The coastal lowlands below the elevation of 1,000-year storm surge are widely distributed in Bangladesh, China, Japan, Vietnam and Thailand, where millions of people live (Nicholls, 2004). In Japan, an area of 861 km2 of coastal lowland is located below high water level mainly in large cities like Tokyo, Osaka and Nagoya. A one metre rise in sea level could put up to 4.1 million people at risk (Mimura and Yokoki, 2004). Using a coarse digital terrain model and global population distribution data, it is estimated that more than 1 million people will be directly affected by sea-level rise in 2050 in each of the Ganges-Brahmaputra-Meghna delta in Bangladesh, the Mekong delta in Vietnam and the Nile delta in Egypt (see Chapter 6, Box 6.3; Ericson et al., 2005). Damages in flooded areas are largely dependent on the coastal protection level. It can be much less in highly protected coasts like in Japan but can be very high such as in coastal areas of South Asia where the protection level is low. A 30 cm rise in sea level will increase coastal flooding areas by five or six times in both the ‘with’ and ‘without protection’ scenarios in the Changjiang and Zhujiang deltas. Similarly, the flooding areas in the Huanghe delta for a 100 cm rise in sea level are almost the same under the ‘without protection’ and ‘existing protection’ scenarios. These two cases indicate that the current protection level is insufficient to protect the coasts from high sea-level rise (Du and Zhang, 2000; Li et al., 2004a). Further climate warming may lead to an increase in tropical cyclone destructive potential, and with an increasing coastal population substantial increase in hurricane-related losses in the 21st century is likely (Emanuel, 2005).

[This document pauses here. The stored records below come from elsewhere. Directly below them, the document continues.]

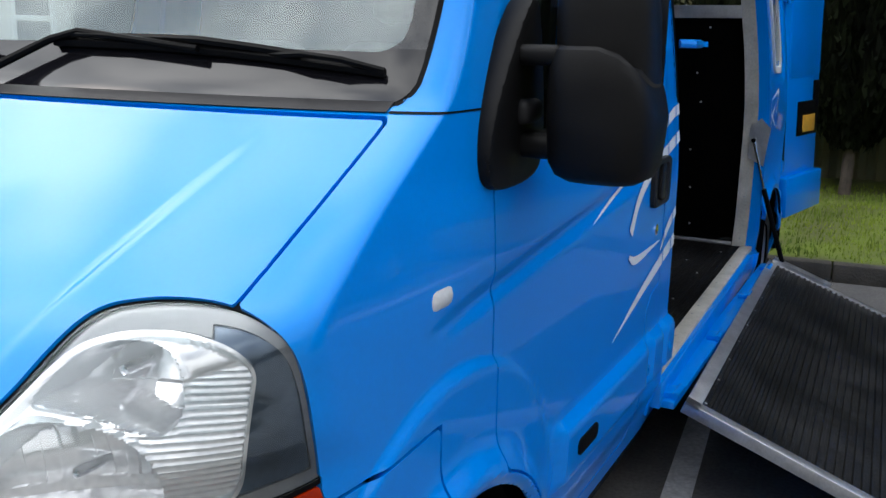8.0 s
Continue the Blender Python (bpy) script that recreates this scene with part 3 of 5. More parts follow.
for s in (1, -1):
    head = lamp_sheet("headlight", s, lens_f + 0.003, 0.004 + 0.0 * PE, CLEAR, van, "clear headlight with a chrome reflector")
    lamp_sheet("reflector", s, rim_f - 0.002, sunk, REFLECTOR, head, "chrome reflector with two bowls and fine ribs", 0.012)
    lamp_sheet("bezel", s, np.maximum(np.maximum(lens_f + 0.004, -(rim_f - 0.001)), np.minimum(PE - 1.20, -(lens_f + 0.024))), 0.018 + 0.0 * PE, LAMP_GREY, head, "grey headlight surround", 0.03)
    lamp_sheet("outer_liner", s, np.maximum(np.maximum(lens_f + 0.010, -(rim_f + 0.010)), 1.17 - PE), 0.026 + 0.0 * PE, REFLECTION_LINER, head, "dark lamp housing with a blue reflection put into its colour")
    lamp_sheet("lamp_seal", s, np.maximum(np.maximum(lens_f - 0.005, -(lens_f + 0.004)), -lamp_f), 0.010 + 0.0 * PE, BLACK, head, "", 0.03)
    for be, bz, far in ((1.045, 1.110, 0.060), (0.975, 1.000, 0.060)):
        q = int(np.argmin((PE - be) ** 2 + (PZ - bz) ** 2))
        bulb = lathe([(-0.010, 0.003), (-0.008, 0.007), (0.0, 0.008), (0.045, 0.008)], (s * (PX0[q] - 0.3 * far), PY0[q] + 0.95 * far, bz), "y", 16)
        part("bulb_shield", bulb, CHROME, head)
    grille = lamp_patch("grille", F["grille"] - 0.002, s, BLACK, van, -0.055, "black slatted grille")
    for k in range(4):
        z = 0.888 + 0.026 * k
        v, t = clip(SKIN, SKIN_TRIS, np.maximum(np.maximum(F["grille"] + 0.002, np.abs(SZ - z - 0.012 * np.clip(SAX, 0, 1) * 0) - 0.0075), np.maximum(-s * SX, SAX - 0.565)))
        if len(t):
            part("grille_slat", shell("grille_slat", v, t, BLACK, 0.03, -0.012), None, grille)
    v, t = clip(SKIN, SKIN_TRIS, np.maximum(np.maximum(np.maximum(F["grille"] - 0.001, 0.562 - SAX), -s * SX), -(F["headlamp"] - 0.003)))
    part("grille_end", shell("grille_end", v, t, BLACK, 0.03, -0.006), None, grille)
    fog = lathe([(0.0, 0.058), (-0.006, 0.056), (-0.010, 0.046), (-0.004, 0.038), (-0.008, 0.030), (-0.008, 0.0)], (0, 0, 0), "y", 28)
    bmesh.ops.rotate(fog, cent=(0, 0, 0), matrix=Matrix.Rotation(s * radians(33), 3, "Z"), verts=fog.verts)
    bmesh.ops.translate(fog, vec=(s * 0.735, 0.205, 0.425), verts=fog.verts)
    part("fog_lamp_blank", fog, BLUE, bumper, "round blue fog lamp cover")

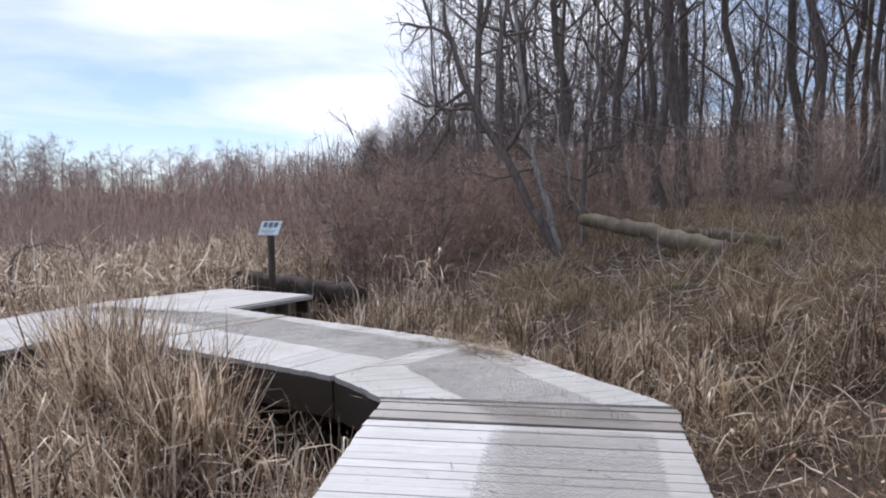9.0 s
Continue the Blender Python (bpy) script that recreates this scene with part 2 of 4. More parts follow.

In summary, all coastal areas in Asia are facing an increasing range of stresses and shocks, the scale of which now poses a threat to the resilience of both human and environmental coastal systems, and are likely to be exacerbated by climate change. The projected future sea-level rise could inundate low lying areas, drown coastal marshes and wetlands, erode beaches, exacerbate flooding and increase the salinity of rivers, bays and aquifers. With higher sea level, coastal regions would also be subject to increased wind and flood damage due to storm surges associated with more intense tropical storms. In addition, warming would also have far reaching implications for marine ecosystems in Asia.